While I am pretty bearish on the U.S. economy, one hope for staving of a double-dip recession is, ironically, a bearish view of China. There is a growing likelihood that the Chinese economy could see a significant slow down in its economy in the coming years, which means one less place to invest. Capital investments area great source for economic growth and can mean more jobs for the nation’s businesses receiving the invested funds. With the European markets reeling, and emerging markets viewed as severely unstable, America could wind up as the only real option for investing capital. Only so much capital will wind up in Brazil, Russia, and India (and that is assuming stability in those nation’s economies as well).

So why the bearish view of China? It is, admittedly, an incredibly complex nation that outsiders are fools to assume complete knowledge of. However, there are a number of trends that are pointing pretty strongly towards some serious disruptions in the coming months and years. Marc “Dr. Doom” Faber, as recently as September 2009, was cautiously optimistic about China’s future. But developments over the past nine months have given him a different outlook. “China’s economy will slow and possibly ‘crash’ within a year as declines in stock and commodity prices signal the nation’s property bubble is set to burst,” he said in May.

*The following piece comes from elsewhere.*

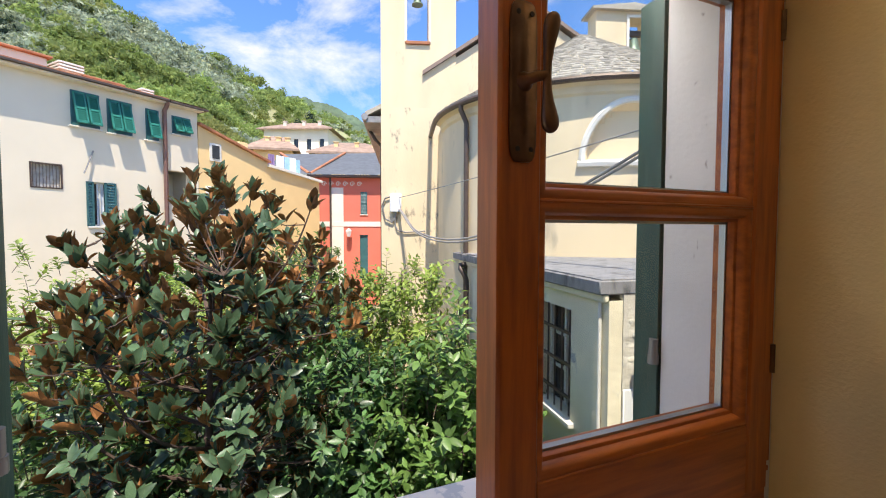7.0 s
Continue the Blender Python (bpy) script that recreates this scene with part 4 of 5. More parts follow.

Dr. Doom isn’t alone in his concerns. “House prices in Beijing, Shanghai and many other Chinese cities have risen rapidly in the course of the past few quarters,” reads the most recent research report from Deutsche Bank. Citing concerns about property bubbles bursting in industrialized nations around the world, the German bank warns, “our set of valuation indicators suggests that these markets are currently overvalued. This also holds for Hong Kong and Singapore.” While there remain a handful of skeptics the evidence for a real estate bubble in China is simply overwhelming.

First, property prices have been on a steady climb upwards since 2002 with just a brief dip at the end of 2008 when the world economy was in full panic mode. June 2010 data released by the National Bureau of Statistics of China (NBS) reported an annual growth rate of 12.4 percent in property prices, a near-record clip.

These prices have been boosted by expansionary monetary policy providing cheap credit. China joined the rest of the world’s economies in the wake of the financial crisis in using monetary policy to stimulate growth. In 2008, Beijing announced a 4 trillion renminbi ($568 billion) stimulus that state-owned banks used to fund a host of infrastructure and development projects. By the end of 2009, state banks had 9.4 trillion renminbi ($1.4 trillion) in outstanding debt, double the previous year. Since this stimulus was not funded by cash raised in capital markets, as the U.S.’s $787 billion stimulus was, it represents a literal expansion of the money supply in the PRC.

In addition to boosting China’s GDP and allowing it to meet a growth target of about 8 percent annually, the monetary stimulus helped keep the nation’s real estate bubble inflated. Not only did the cheap credit enable increased speculation in housing-often times by local governments on behalf of themselves-but also by making more credit available for mortgages. The Chinese central bank, The People’s Bank of China (PBC), reported that new residential mortgages quadrupled in 2009 relative to 2008. According to NBS Director Ma Jiantang, housing prices dipped 16 percent in early 2009, but rebounded 18 percent by the end of the year to continue the bubble’s growth. It is unlikely that the sustained growth pattern would have been possible without the government stimulus, but it remains to be seen if the People’s Bank will be able to rein in the monetary expansion to avoid troubles with inflation.

Second, the demand for housing, also boosting prices, is coming from unconventional sources. Across China, massive apartment complexes and high-rises stand empty, but largely owned. Not only wealthy investors and speculators, but millions in China’s emerging middle class have bought up many of these available units to hold as a long-term investment. They are owned, but unoccupied.

Owning property is seen by most like owning gold or having money in a savings account-super safe. With a volatile, unproven stock market, restrictions on investing pretty much anywhere else in China or abroad, and poor rate of return from bank or government debt, housing stands out as the most lucrative and stable place to invest. Even the low-end middle class families likely own one to three units, bought with cash, planning to use their increased value for retirement. The very low holding costs in China-there are no property tax-make this an even more attractive investment. And there is widespread belief that prices will continue to rise and yield substantial returns.

Third, there is a growing gap between rent and housing prices in many of the major cities, a universal indicator that a bubble is forming. In February, Hong Kong real estate research group Midland Realty found price-to-rent ratios of an astonishing 546 to 1 in Beijing, and over 400 to 1 in Shenzhen. Shanghai Municipal Bureau of Statistics officials are reporting a similar 500 to 1 ratio, which is well above the 300 to 1 international alarm level. All of this is a growing indication that homeownership is getting far out of range for hundreds of millions of Chinese on the lower end of the income scale.

Finally, the Chinese government is worried about a bubble. In April, the State Council increased the minimum down payment for homes over 90 sq. meters from 20 percent to 30 percent in order to try and decrease demand and put downward pressure on prices. The government also jacked the minimum cash requirement on second homes to 50 percent of the purchase price to reign in speculators.

All totaled, rising prices supported by the government, a host of empty residential housing, and slumping rents equal a supply glut that is nothing less than a Chinese dragon about to pounce.